Jim Troughton: Warwickshire over Worcestershire 'hangover', says Bears coach
Warwickshire have made a flying start in their bid to win back their place in Division One of the County Championship at the first attempt.
After drawing their opening game, four straight wins have rocketed the born-again Bears 24 points clear at the top.
But, after playing four of the opening five games at home, they face their two longest away trips of the season - to Kent and Durham - in succession.
"It's a long road trip for us," said Bears coach Jim Troughton.
Before heading to Chester-le Street to face rejuvenated Durham in a match starting on 25 June, the trip to Tunbridge Wells to face One-Day Cup finalists Kent will be a meeting of first against second.
"It's a double-pointer in a way," said Troughton. "It's set up an intriguing fixture for us."
Even more so, as the Bears will be up against a Kent side whose assistant coach is Allan Donald, the former Warwickshire and South Africa fast bowler.
Kuhn and Kent next for Bears
Warwickshire will face Kent hoping that the hosts' South African batsman Heino Kuhn does not take his One-Day Cup form - 664 runs in 10 innings at 94.86, including four centuries - into the Championship, in which he has made 313 runs in nine innings at 44.71, with a highest score of 69 not out.
Kolpak player Kuhn made the difference for Kent against a Worcestershire side that had earned a home One-Day Cup semi-final by winning a classic Bears-Pears contest by one wicket under the Edgbaston lights to top the group and eliminate Warwickshire from the competition.
Troughton said the narrowness of the margin of defeat took some getting over, and it took a team meeting on the second evening of the Championship game that followed against Glamorgan to put it to bed.

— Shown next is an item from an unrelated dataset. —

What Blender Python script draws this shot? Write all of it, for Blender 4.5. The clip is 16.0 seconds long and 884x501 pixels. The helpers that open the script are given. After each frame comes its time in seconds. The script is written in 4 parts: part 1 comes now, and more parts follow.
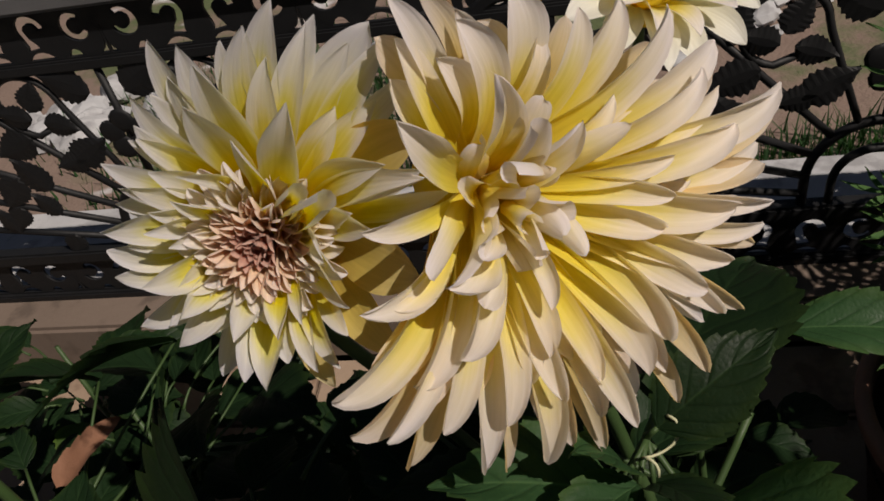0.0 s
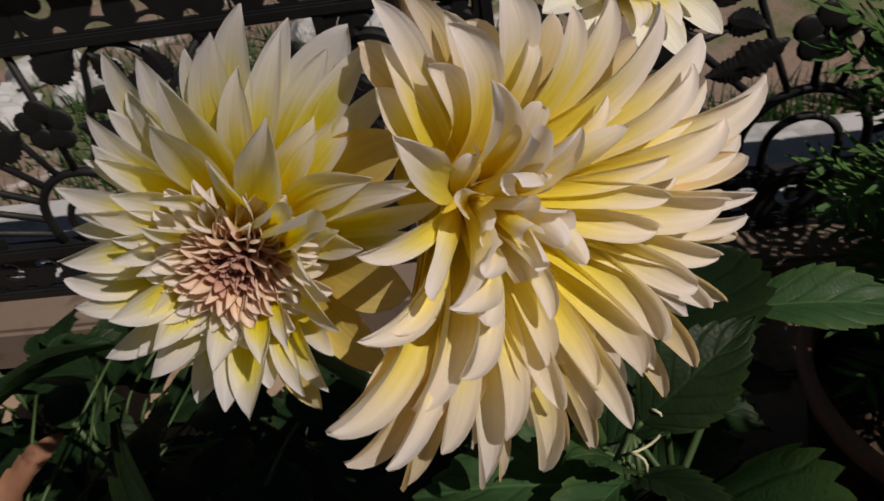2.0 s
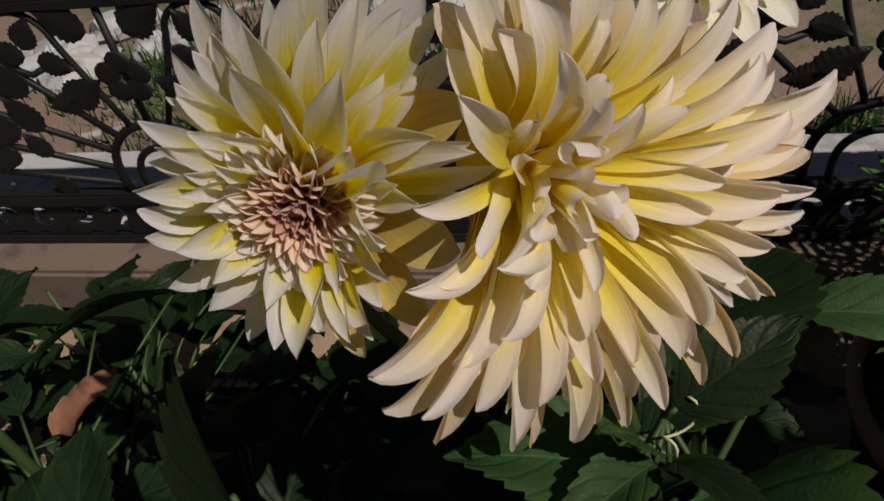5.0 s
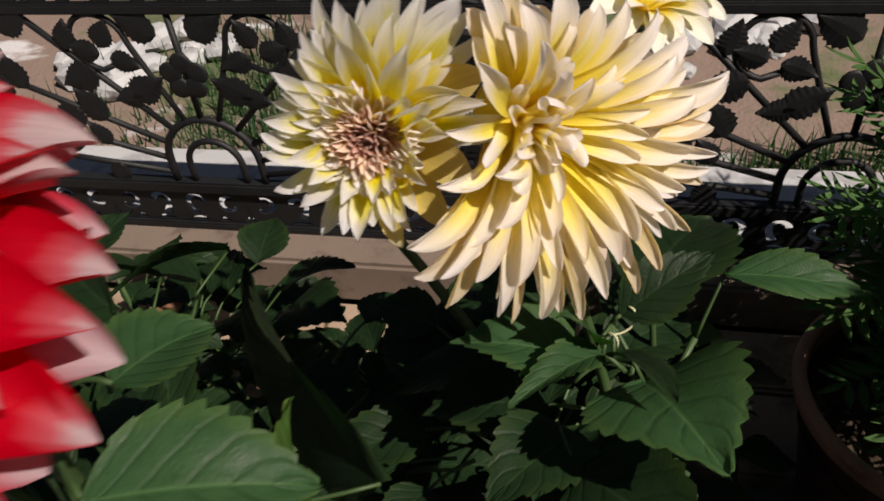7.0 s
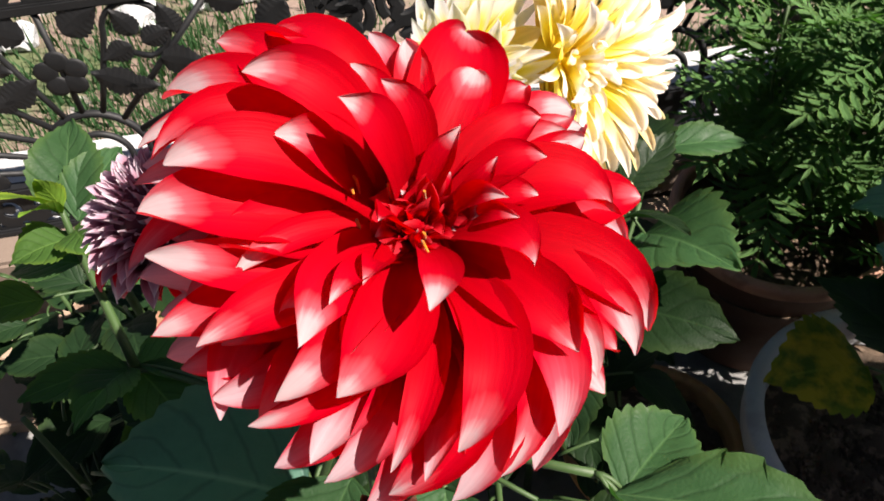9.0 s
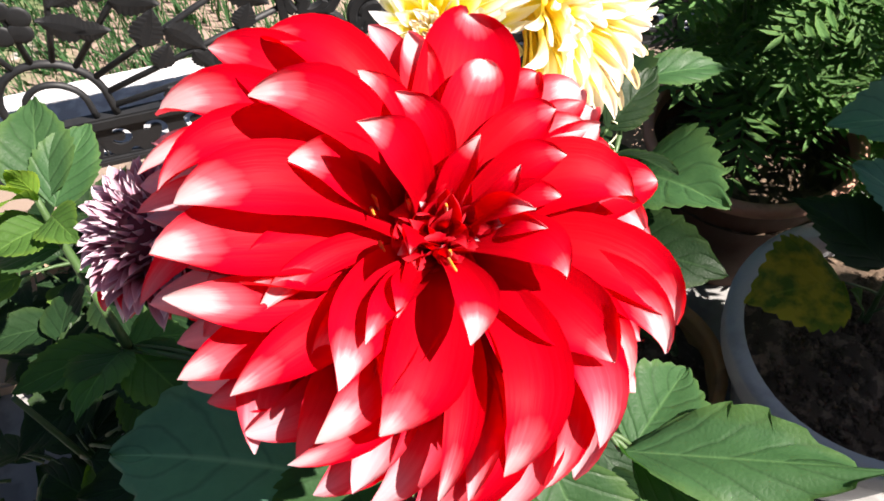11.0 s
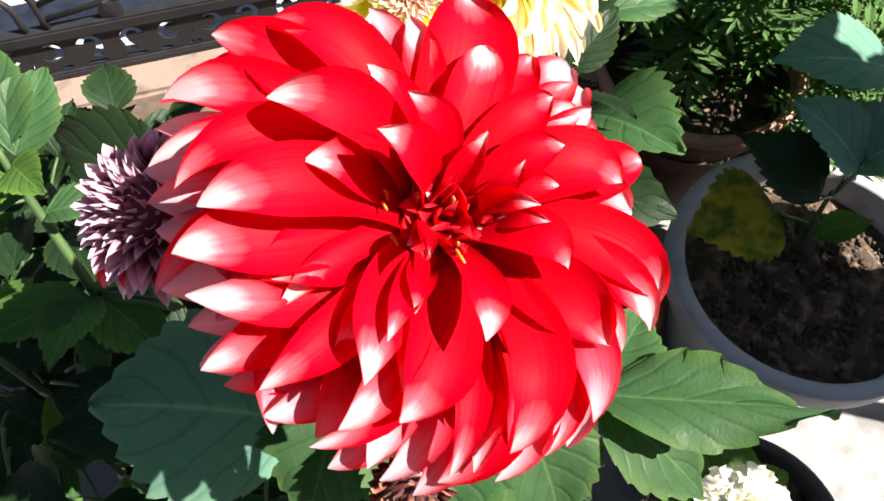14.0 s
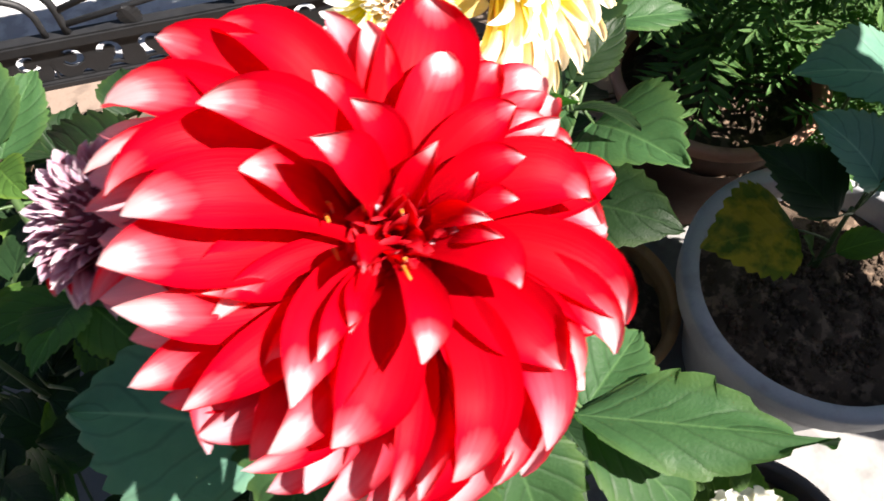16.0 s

"There was a little bit of a hangover from the Worcestershire game," he told BBC Coventry & Warwickshire. "To miss out on qualification was a difficult one to take.
"Mentally and physically that took a lot out of us, but we had a good chat about standards on and off the field and reminded ourselves that we were in a fight and had to put in two more days' hard work to win the Glamorgan game."
'Wright has done a great job for team'
The key to victory was Ian Bell's timely ending of a run of 32 Championship matches without a century by hitting two in the same game.
But Warwickshire bowling coach Graeme Welch is also quick to praise an attack which, because of injuries, has restricted pacemen Olly Stone, Ryan Sidebottom and Keith Barker all to just two out of a possible five appearances this season.
In their place, the Bears have been helped by the emergence of local teenager Henry Brookes, whose 20 wickets from just four games match his captain, spinner Jeetan Patel.
And Welch has particularly pointed out the hard-working job done by the only ever-present in the seam attack, the now fully-fit again Chris Wright, who has taken 14 wickets.
"With Olly Stone and Keith Barker having hamstring injuries and Ryan Sidebottom getting a side strain, it has been a great collective effort," said Welch. "But Henry has come in and done really well, Keith has come back in and the lads have dovetailed.
"They've all taken responsibility and shared the wickets round, but the one person I would pick out is Chris Wright. He has bowled really well. He hasn't yet had the rewards but he will soon. He's done a great job for the team.
"There are still things we can work on. One of my remits is for the bowlers to be going at under three an over in the Championship. At the moment, only Jeets is doing that so that is something to work on. We are under three-and-a-half, which is decent, but there is room for improvement."